RPA has been going through a huge boom in the last six years and now we are about to see a shift in how enterprises adopt RPA. Now I’ve been following the RPA space since 2016 and this is what I’ve seen.

2016-2018: 1st gen winners appear to the big audience… There are talks about “a bot for every employee” and RPA is framed as a magical AI driven tech that simply watches what you do and automates that. A ton of focus was placed on attended and desktop bot use-cases.

2019-2020: I counted at least 100 RPA tech vendors on the market. It seemed that there was a new tool coming out every week. A lot of consolidation started happening as well when big platforms started to acquire RPA capabilities.

There was little to no differentiation between the upstarts. Many vendors were touting intelligent automation, hyperautomation, cognitive automation and really saying just about anything they could come up with to differentiate their brand in the crowd. Industry pundits were big on fantasies about autonomous intelligent bots but the reality in the IT trenches couldn’t be further from that.

At the same time there were a lot of skeptics asking if RPA is a band-aid technology and questioning if it would ever become a real market category.

Citizen developers were still the focus of the analyst industry but customers began seeing more value from headless to unattended automation – an example of this was bots that crunch big back office workloads. It’s clear that RPA isn’t a tech where citizen developers create magical assistants on their desktop and instead every company is standing up teams to operate RPA internally.

2021-2022: RPA has been validated as a “must have” for every enterprise. We’ve seen teams running hundreds of bots and felt the pain of scaling. 1st gen winners start expanding TAM by adding features in areas like document processing, process discovery, API connectivity.

Today I’m seeing a lot of software vendors looking to add RPA capabilities into their products. My bet is that every single integration platform will have RPA-like capabilities within two years. There’s also a push by RPA service providers into the mid-market – more on that some other time.

I think we are at a point in the RPA hype cycle that we are coming out from a slump in expectations.

So where does the enterprise go with RPA from here? We know what’s working, how it’s working, what’s real and what’s fantasy. 1st gen platforms have gotten so big and complex, not to mention expensive and heavy to operate. They might be good at the basic RPA tasks but mediocre at best in everything around that.

I know it’s just one stock but UiPath hasn’t performed well against the S&P tech index for a variety of reasons. Looking back on UiPath’s move to becoming a publicly traded company, it is clear it was built with a significant amount of hype revolving around the promise of a one-stop “fully automated enterprise” and being the next SAP. Sure the market is pulling the rug under many other tech stocks as well but $PATH is right up there with Peloton and Zoom. Another 1st gen leader, Blue Prism, was just purchased by a private equity firm.

According to Gartner, by 2024, 40% of RPA buyers will utilize a multi-vendor strategy. This points to a different future than the vision of single enterprise wide automation platforms taking over. We have dedicated technologies, such as Instabase for dealing with unstructured documents, and Celonis for understanding processes.

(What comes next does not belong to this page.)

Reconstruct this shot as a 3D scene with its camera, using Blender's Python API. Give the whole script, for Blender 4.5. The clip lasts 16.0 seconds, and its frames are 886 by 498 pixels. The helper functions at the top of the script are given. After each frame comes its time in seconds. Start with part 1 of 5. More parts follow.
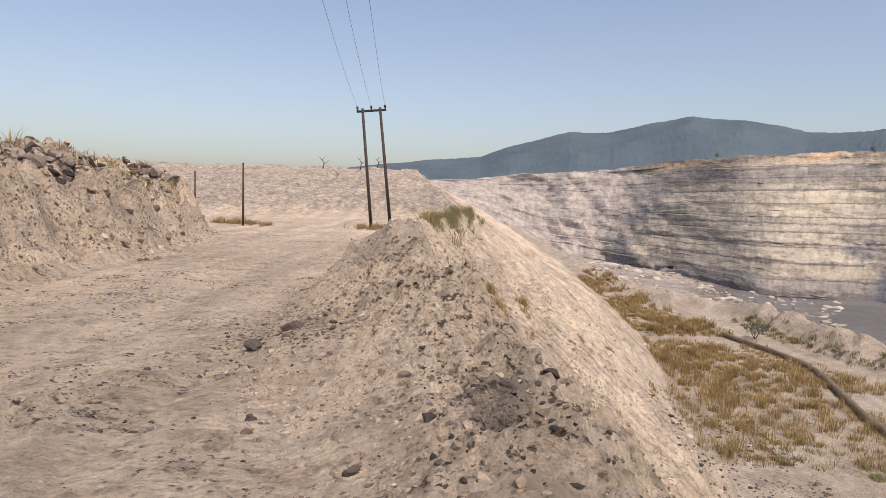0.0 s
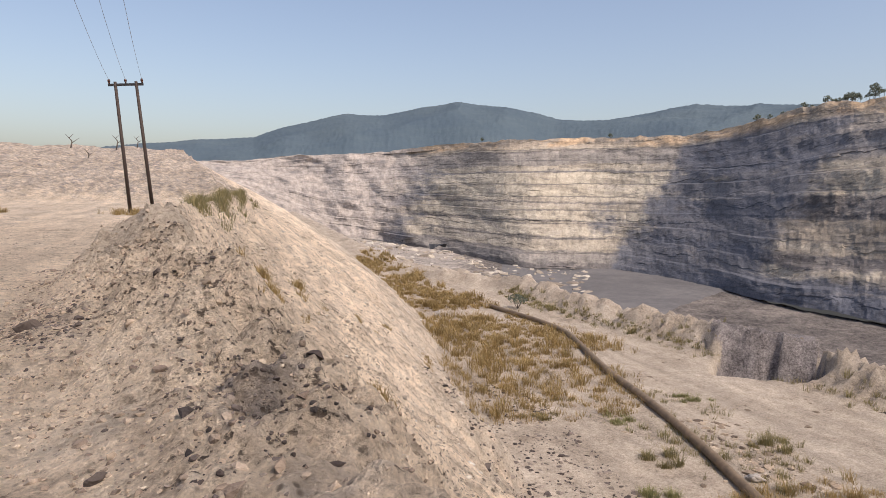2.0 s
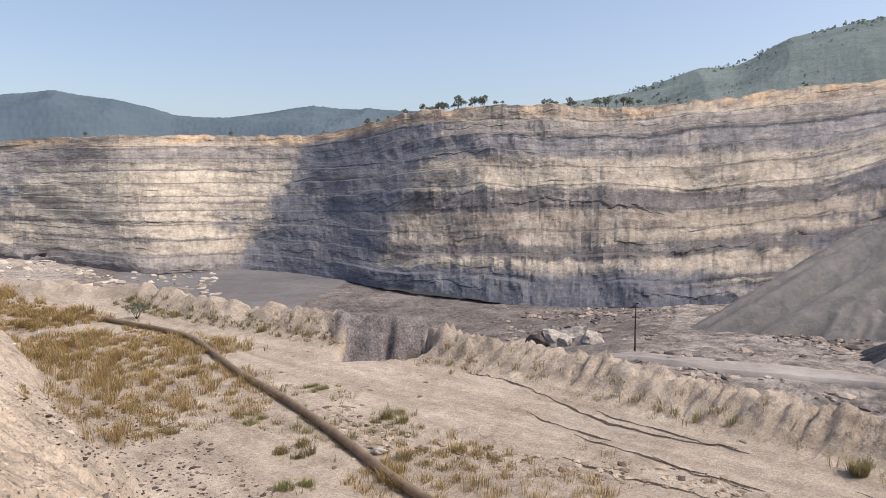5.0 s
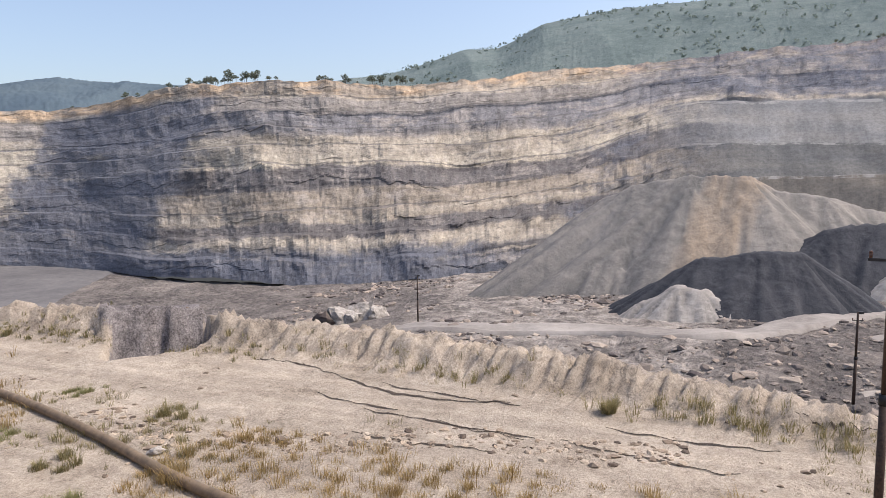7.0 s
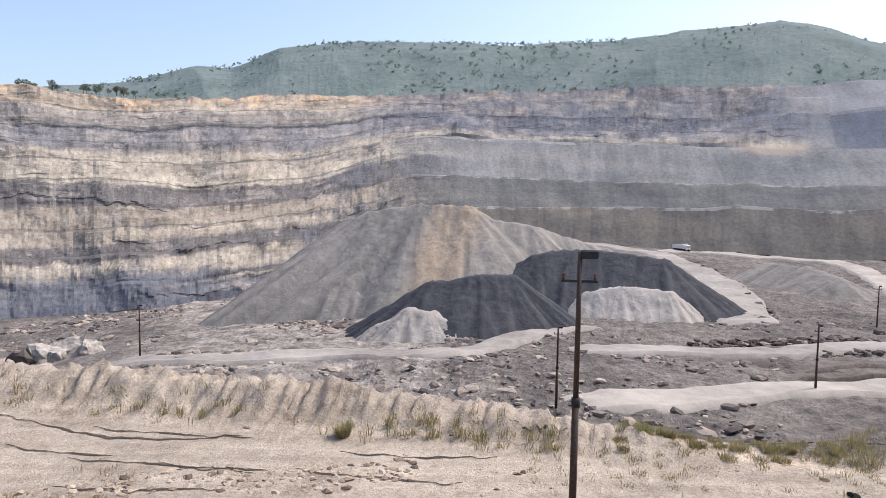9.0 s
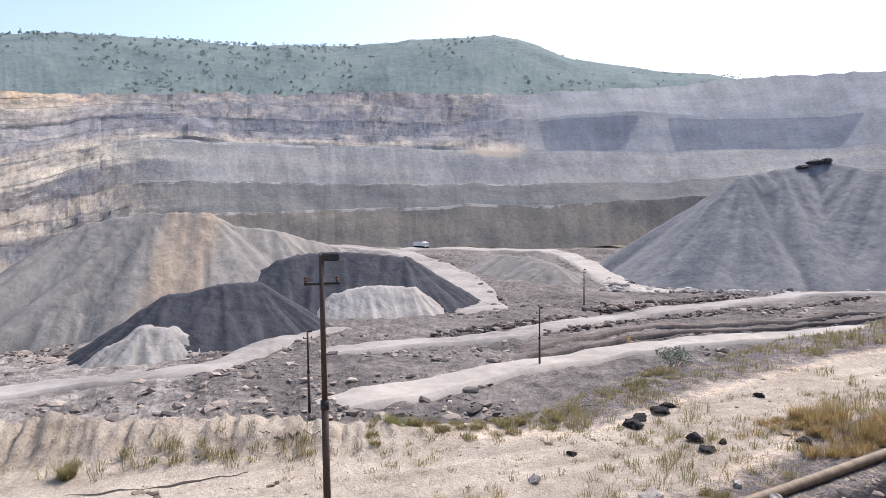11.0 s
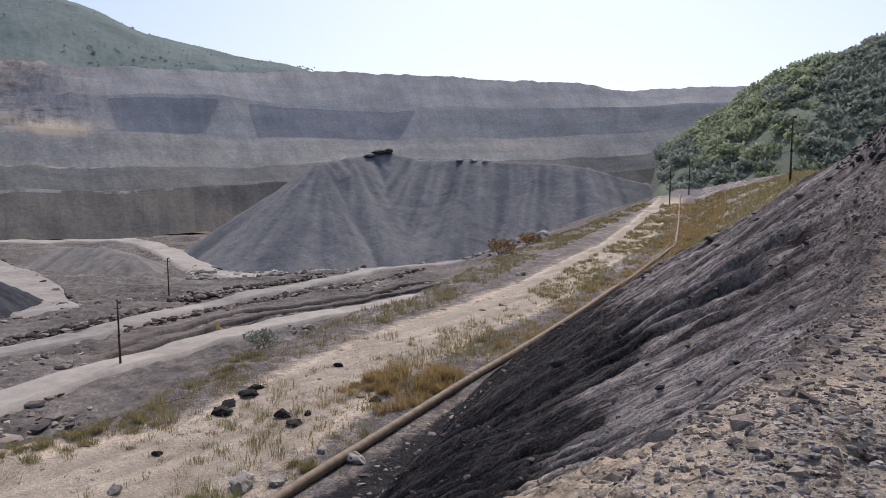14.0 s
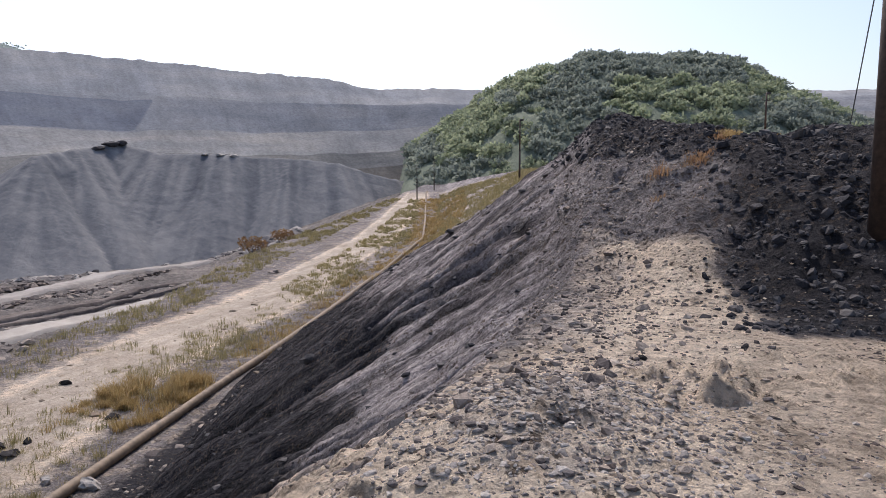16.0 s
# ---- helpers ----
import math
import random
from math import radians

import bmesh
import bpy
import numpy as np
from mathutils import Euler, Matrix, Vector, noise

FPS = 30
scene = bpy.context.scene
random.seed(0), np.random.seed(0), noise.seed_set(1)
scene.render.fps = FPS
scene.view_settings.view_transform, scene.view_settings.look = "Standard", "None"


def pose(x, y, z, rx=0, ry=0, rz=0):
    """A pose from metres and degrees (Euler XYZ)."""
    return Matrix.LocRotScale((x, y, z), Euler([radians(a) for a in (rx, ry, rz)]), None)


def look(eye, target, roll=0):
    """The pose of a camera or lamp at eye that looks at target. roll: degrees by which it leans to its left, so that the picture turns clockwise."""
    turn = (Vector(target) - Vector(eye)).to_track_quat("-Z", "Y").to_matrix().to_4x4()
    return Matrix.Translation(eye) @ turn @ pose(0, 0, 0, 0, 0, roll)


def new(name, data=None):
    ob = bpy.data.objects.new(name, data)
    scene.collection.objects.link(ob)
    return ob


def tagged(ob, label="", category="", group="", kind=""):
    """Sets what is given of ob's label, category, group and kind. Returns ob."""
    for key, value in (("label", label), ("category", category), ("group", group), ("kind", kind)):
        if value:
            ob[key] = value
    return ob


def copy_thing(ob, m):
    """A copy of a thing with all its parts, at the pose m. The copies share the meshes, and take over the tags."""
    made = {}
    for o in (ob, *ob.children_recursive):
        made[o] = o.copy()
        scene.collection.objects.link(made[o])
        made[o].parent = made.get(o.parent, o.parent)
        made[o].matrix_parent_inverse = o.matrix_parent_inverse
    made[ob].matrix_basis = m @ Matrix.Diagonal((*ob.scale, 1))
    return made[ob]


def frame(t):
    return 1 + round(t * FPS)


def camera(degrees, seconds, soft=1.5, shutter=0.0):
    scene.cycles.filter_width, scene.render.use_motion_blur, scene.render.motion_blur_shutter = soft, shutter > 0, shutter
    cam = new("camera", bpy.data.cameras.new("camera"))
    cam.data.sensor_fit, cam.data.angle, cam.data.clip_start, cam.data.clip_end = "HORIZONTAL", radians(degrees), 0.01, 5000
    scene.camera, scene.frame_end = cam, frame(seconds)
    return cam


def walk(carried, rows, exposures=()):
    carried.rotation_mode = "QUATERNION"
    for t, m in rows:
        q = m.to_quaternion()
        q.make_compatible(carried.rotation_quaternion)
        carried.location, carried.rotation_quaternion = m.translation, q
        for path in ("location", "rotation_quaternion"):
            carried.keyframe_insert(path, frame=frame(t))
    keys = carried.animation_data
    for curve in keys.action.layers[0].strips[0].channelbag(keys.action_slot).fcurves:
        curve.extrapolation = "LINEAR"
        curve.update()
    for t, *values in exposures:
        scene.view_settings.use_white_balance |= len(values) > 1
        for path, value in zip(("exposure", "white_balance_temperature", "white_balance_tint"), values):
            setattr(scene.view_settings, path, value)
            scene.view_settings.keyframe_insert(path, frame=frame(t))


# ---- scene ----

We started working on Robocorp in 2018 and incorporated in 2019 with a vision to build an open-source technology stack and community for RPA developers. It was a counter move to the early hype about magic and AI in business process automation. We knew that citizen developers cannot ship big and powerful headless automations and that’s where a lot of the value is going to be generated.

We also missed some things with our initial idea. The shift to cloud has been slower than expected, although enterprise loves our cloud-native pricing that’s based on consumption. We also underestimated the power of low-code when done right and that’s why we’ve course corrected and built Automation Studio.

An important side note, low-code in RPA isn’t about enabling everyone to build bots. Just look at low-code game development platform Unity that started with a vision to enable everyone to make games, but it’s still a complex professional tool. This is how we see low-code and RPA, and we’ve created a tool that’s easy to pick up and powerful to use for the long term.

Now, observing the shift in RPA narratives, I think we are at a point where a dual aka multi vendor strategy will be key for success in enterprise RPA. Looking at Wikipedia definitions of the hype cycle phases, it’s safe to say that we’re entering phase 4.

The future of RPA is bright in the sense that it’s getting used by more and more companies every day, and those companies are seeing real value. Some of our enterprise customers have seen massive improvements in TCO by replacing their old bots with Robocorp. Many others are looking to add a second RPA vendor because they don’t want to be locked in and get stuffed with more features they don’t use.

There is not going to be a single platform that powers hyper-automation for the enterprise. Instead we are going to see that in 2022-2023 more enterprise RPA users will add complementary technologies into their operations and by doing that, they will have access to the best of each category.